I seem to have been walking around in a daze today, running around the hospital doing the obligatory pre-op appointments and lab draws. I have been in a dream like state I keep expecting to wake from. I had my last full dinner with some great friends here in San Francisco. After dinner as we chatted the expected questions of my surgery came up. I explained my surgery, bringing out my phone to show my friends diagrams of the procedure, explaining the basics of the 4 hour long surgery. I described my surgery and future  diet and what it will be like for the coming weeks, as if I were describing someone else’s therapeutic plan, not my own. There was a sense of detachment to it and a sense of disbelief. Not sure I can say it’s denial, but it might be. 
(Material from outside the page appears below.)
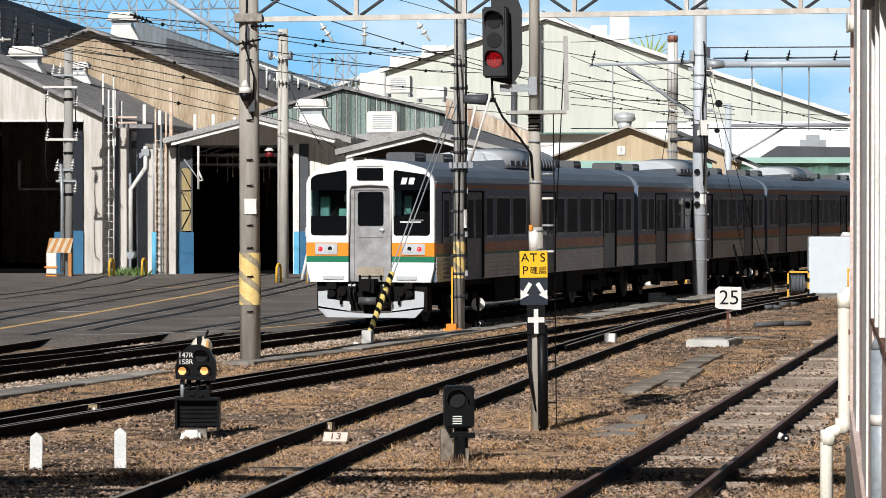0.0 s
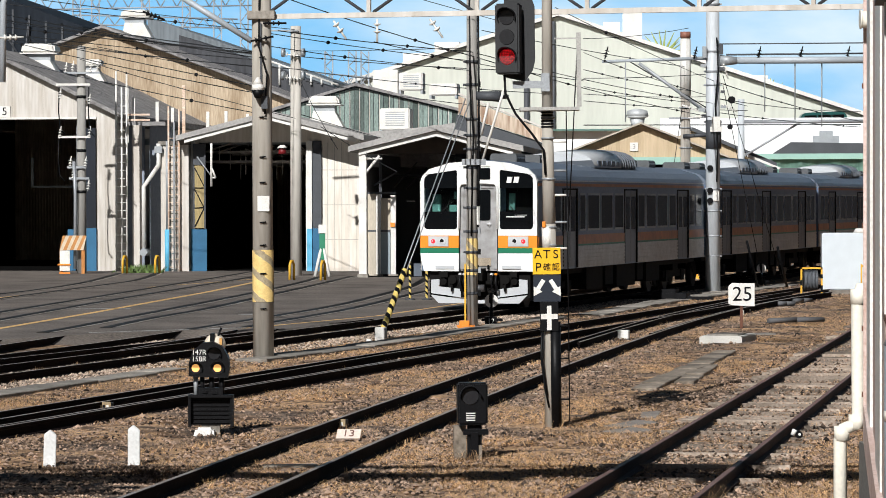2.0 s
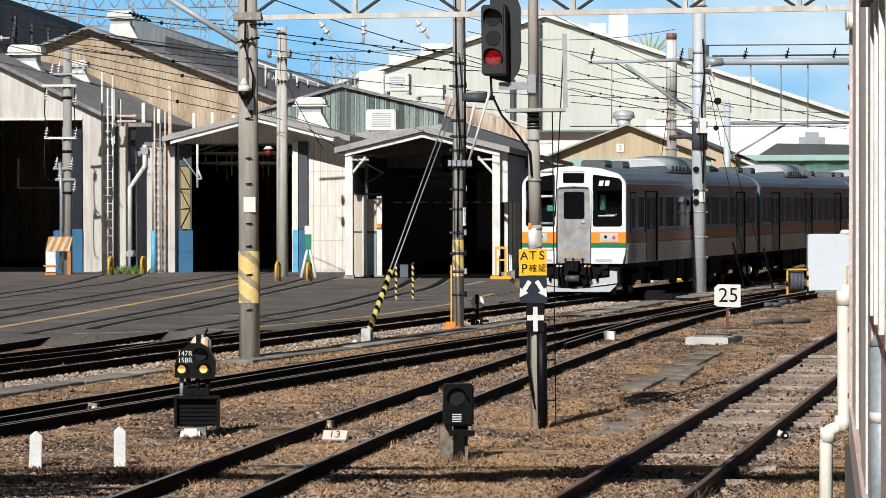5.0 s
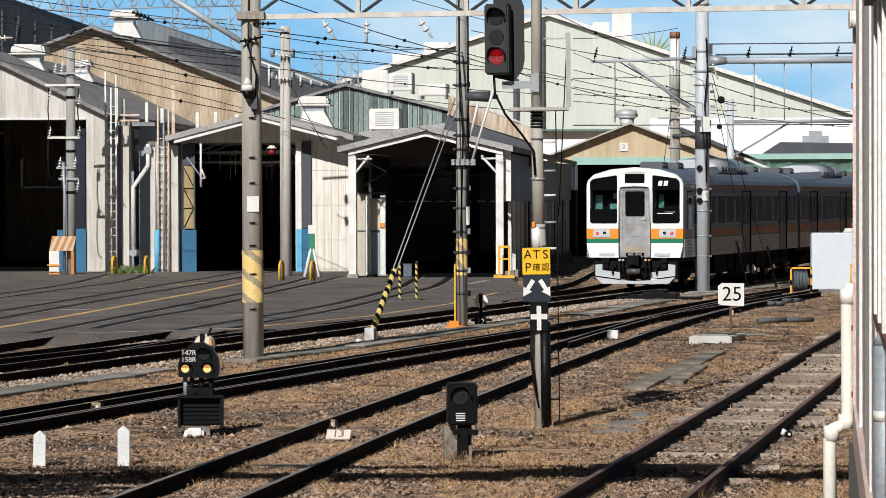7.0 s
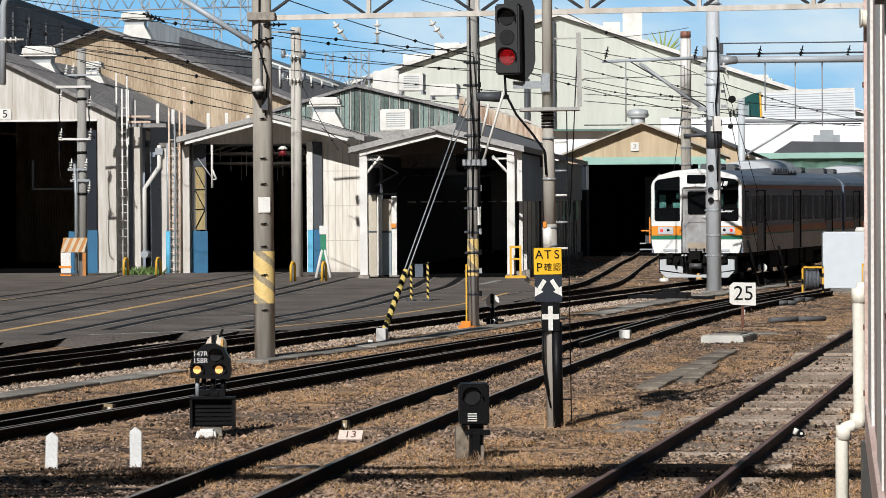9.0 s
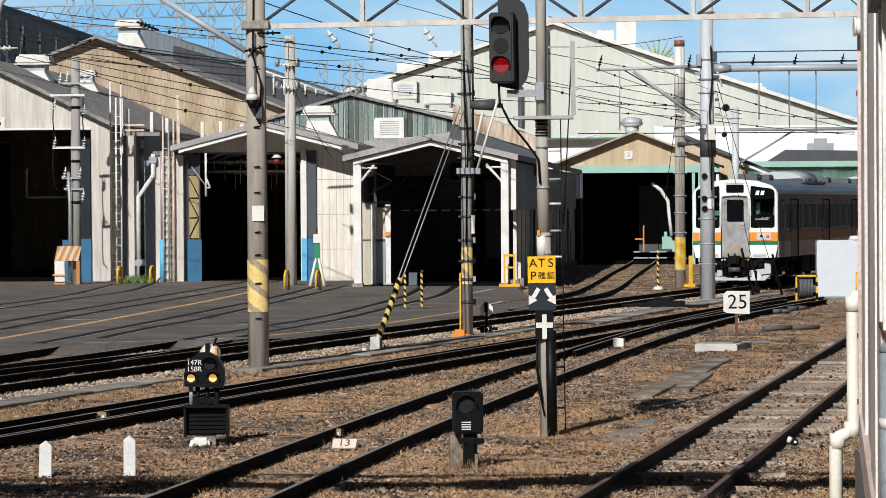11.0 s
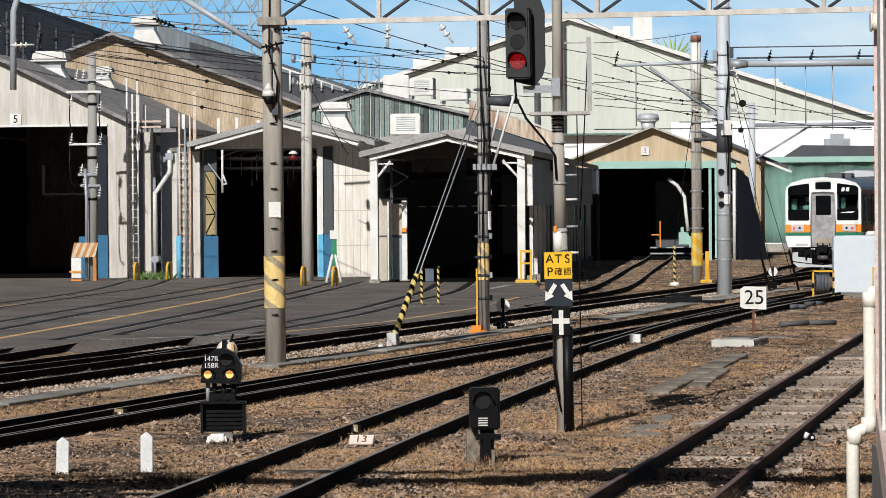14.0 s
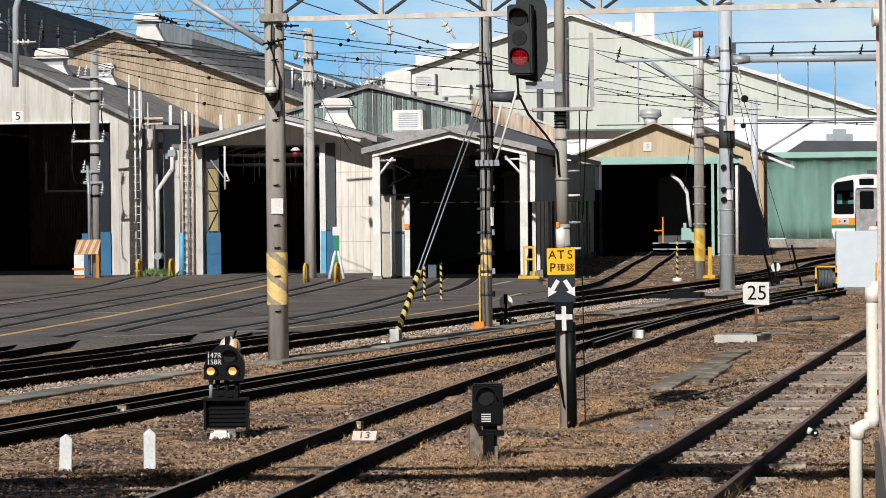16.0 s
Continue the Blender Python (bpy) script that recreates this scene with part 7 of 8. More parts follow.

Earlier as I ate, I savored every morsel and started to mourn my now dying relationship with food, almost as if I am going through the states of grieving. Today has been a bit more somber, introspective, and contemplative. I try to be positive, but it is hard to do all the time. I try to rationalize what I am feeling and tell myself that it is normal to make myself feel better. I remind myself that I have had countless patients who have undergone open heart surgeries which requires cracking of their rib cages, what I imagine to be as one of the more painful surgeries there is, sit in a chair and tell me they’re doing fine, having minimal pain, and taking little to no pain medicines. Will I be that resilient?

I don’t think the eating part has me down as much today as the inevitable pain that will be associated with the surgery and the recovery. I consider myself a pain wimp, but then I have to remind myself I labored at home with my daughter for 52 hours before I went to the hospital and had an epidural. I passed a kidney stone without any pain meds and fractured my sacrum while practicing/trying out for roller derby, thereby ending my potential career as “Miss Diagnosis.” Did I mention I didn’t have insurance at the skating injury, so I didn’t go to the ER and was studying for Step 2, so I had to do a lot of sitting on said injured sacrum? 

I tell myself that of the pain I have I experienced, I can handle this, especially since they will be giving me pain meds, unlike the aforementioned scenarios where I had none, yet I am still fearful. I guess it is a natural human response. The anticipation of it all. The uncertainty of it all. As a physician I know all to well about all the possible complications that could arise and should I experience any, none of them will be known to me until I wake from anesthesia. No one can make the guarantee I will be okay after the surgery, but the alternative is letting this disease take its natural course which will be guaranteed to end my life painfully and early. Given the two options, there really isn’t a choice of which path will be the least painful. If you had to lose a major part of your body to guarantee not getting cancer, what would you  give up? 

I will go to sleep tonight and try to be positive. I will think about how lucky I have been despite being unlucky to get this diagnosis. I will think about how I have a really amazing family and friends who are supporting me though this. There are too many people out there who do not have a choice when it comes to gastric cancer because they find out too late and many others do not have the love and support I feel I have. I am grateful. I may be scared, but I know there will be people there who will hold me up when I feel like falling and if the pain gets to bad I will just ask for fentanyl.